-------- Available data --------

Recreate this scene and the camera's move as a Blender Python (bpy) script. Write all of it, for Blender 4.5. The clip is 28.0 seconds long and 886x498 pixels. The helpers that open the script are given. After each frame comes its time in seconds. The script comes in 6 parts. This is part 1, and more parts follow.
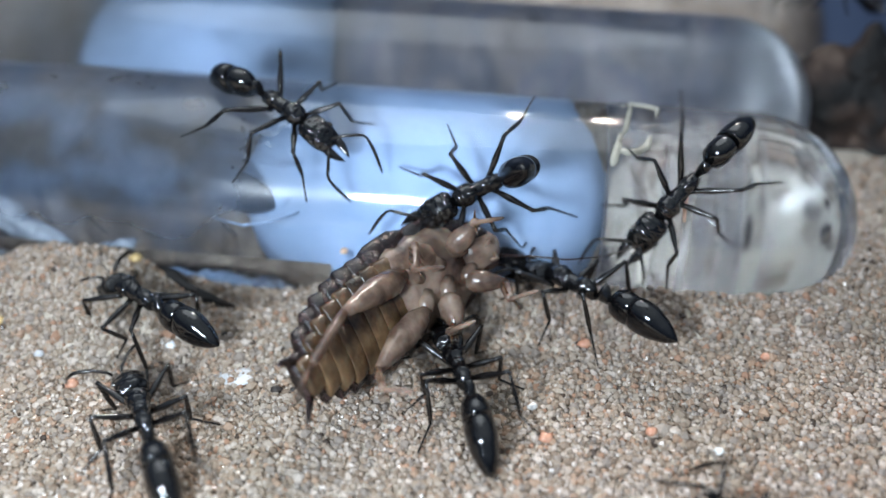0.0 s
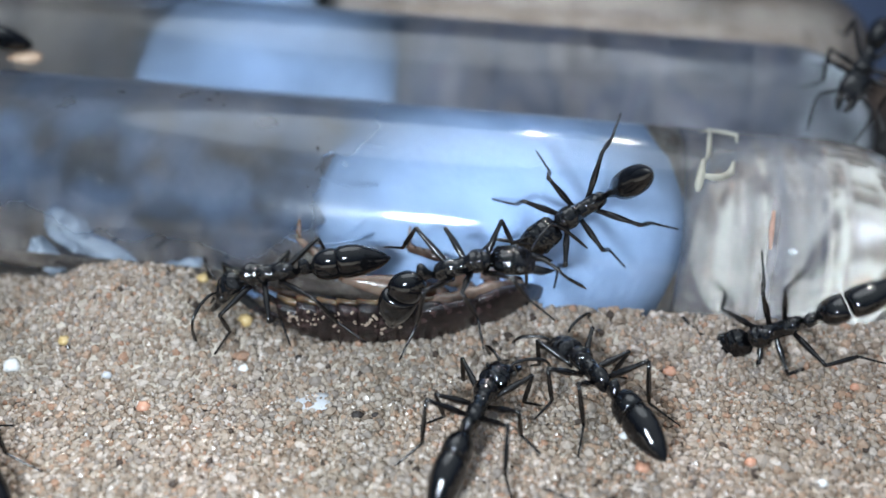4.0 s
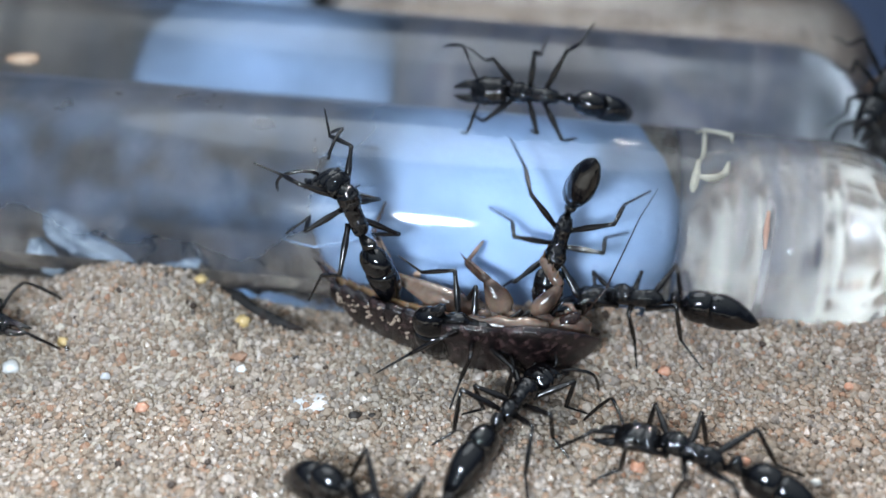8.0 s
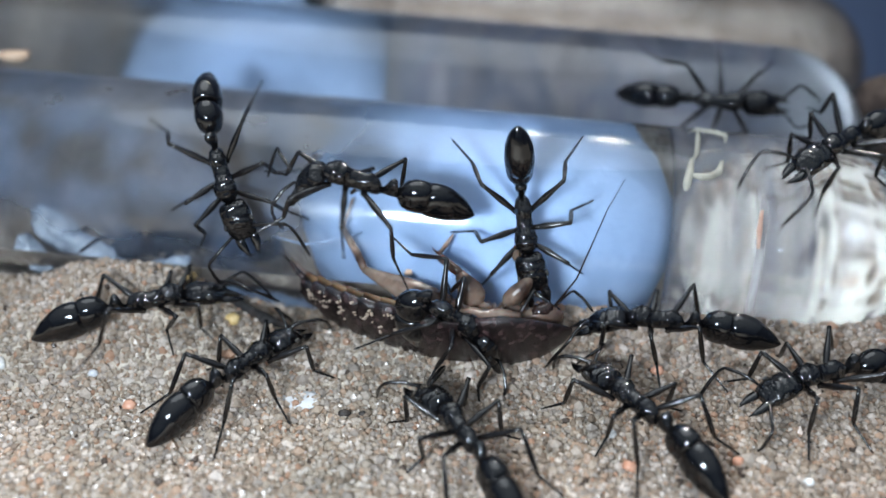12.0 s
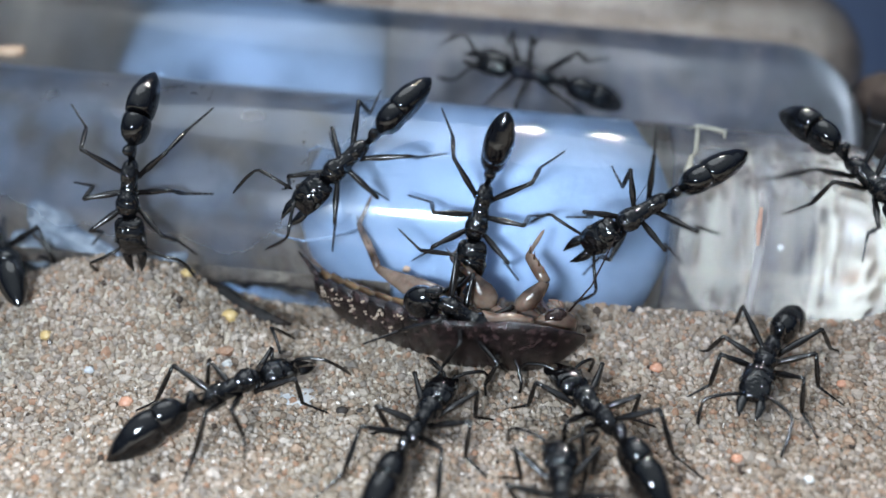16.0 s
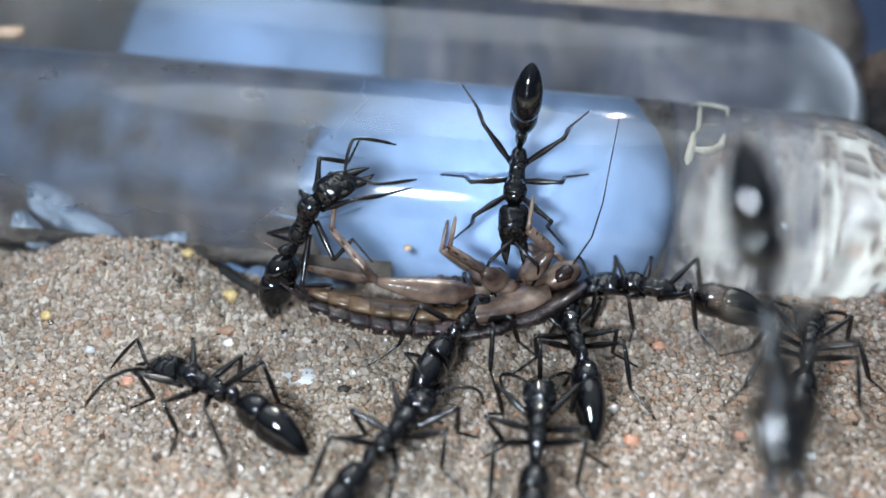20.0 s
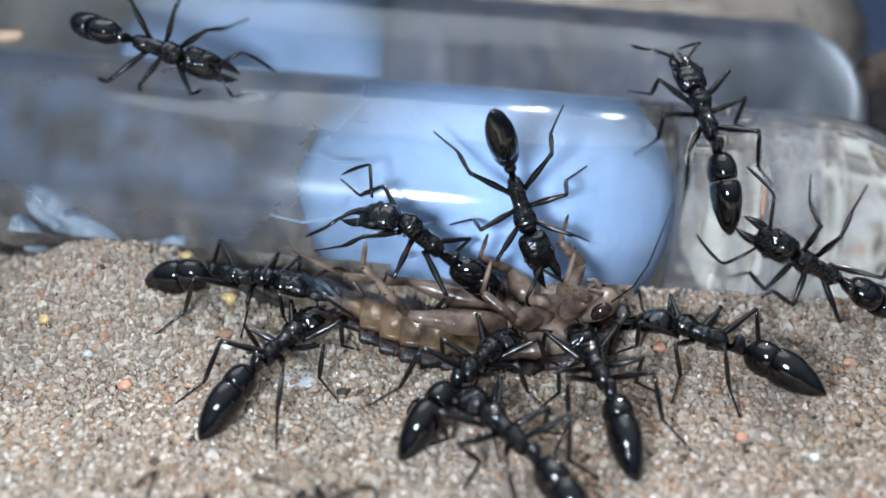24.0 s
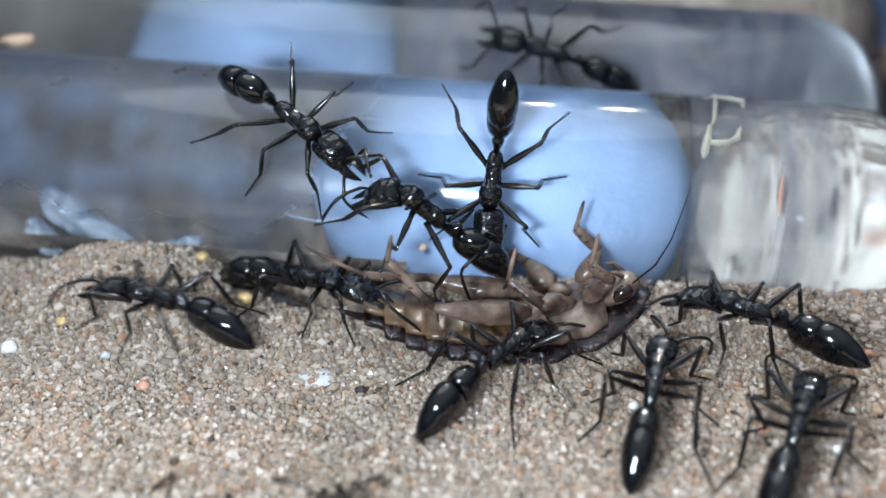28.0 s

--------

Except for the pictures, print the data above exactly.

Recreate this scene and the camera's move as a Blender Python (bpy) script. Write all of it, for Blender 4.5. The clip is 28.0 seconds long and 886x498 pixels. The helpers that open the script are given. After each frame comes its time in seconds. The script comes in 6 parts. This is part 1, and more parts follow.
0.0 s
4.0 s
8.0 s
12.0 s
16.0 s
20.0 s
24.0 s
28.0 s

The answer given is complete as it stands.